→ **Aim of the exercise**
Find the line that contains "Continue the Blender" and print it and every line after it, exactly, please.

►

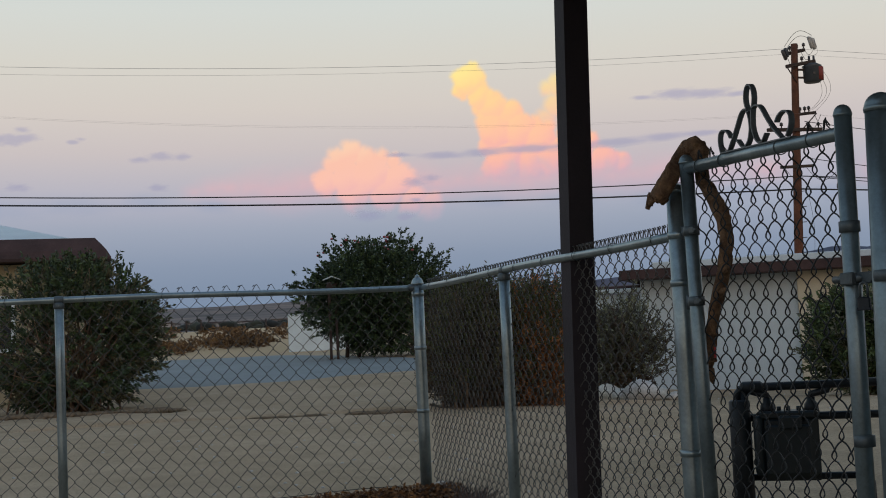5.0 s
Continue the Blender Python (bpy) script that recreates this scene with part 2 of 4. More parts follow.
# ---- mesh building ----
class Build:
    """Collects simple solids into one mesh."""

    def __init__(self):
        self.v, self.f, self.s = [], [], []

    def add(self, verts, faces, smooth=False):
        k = len(self.v)
        self.v += [tuple(p) for p in verts]
        self.f += [tuple(i + k for i in f) for f in faces]
        self.s += [smooth] * len(faces)

    def box(self, c, size, rot=None, bevel=0.004):
        hx, hy, hz = (s / 2 for s in size)
        b = min(bevel, hx * 0.45, hy * 0.45, hz * 0.45)
        bm = bmesh.new()
        bmesh.ops.create_cube(bm, size=1.0)
        for p in bm.verts:
            p.co = Vector((p.co.x * size[0], p.co.y * size[1], p.co.z * size[2]))
        if b > 0:
            bmesh.ops.bevel(bm, geom=bm.edges[:], offset=b, segments=1, affect="EDGES")
        m = Matrix.Translation(c) @ (rot.to_4x4() if rot else Matrix())
        bm.verts.index_update()
        self.add([m @ p.co for p in bm.verts], [[p.index for p in f.verts] for f in bm.faces])
        bm.free()
        return self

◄

→ **Solution for this exercise**
Continue the Blender Python (bpy) script that recreates this scene with part 2 of 4. More parts follow.
# ---- mesh building ----
class Build:
    """Collects simple solids into one mesh."""

    def __init__(self):
        self.v, self.f, self.s = [], [], []

    def add(self, verts, faces, smooth=False):
        k = len(self.v)
        self.v += [tuple(p) for p in verts]
        self.f += [tuple(i + k for i in f) for f in faces]
        self.s += [smooth] * len(faces)

    def box(self, c, size, rot=None, bevel=0.004):
        hx, hy, hz = (s / 2 for s in size)
        b = min(bevel, hx * 0.45, hy * 0.45, hz * 0.45)
        bm = bmesh.new()
        bmesh.ops.create_cube(bm, size=1.0)
        for p in bm.verts:
            p.co = Vector((p.co.x * size[0], p.co.y * size[1], p.co.z * size[2]))
        if b > 0:
            bmesh.ops.bevel(bm, geom=bm.edges[:], offset=b, segments=1, affect="EDGES")
        m = Matrix.Translation(c) @ (rot.to_4x4() if rot else Matrix())
        bm.verts.index_update()
        self.add([m @ p.co for p in bm.verts], [[p.index for p in f.verts] for f in bm.faces])
        bm.free()
        return self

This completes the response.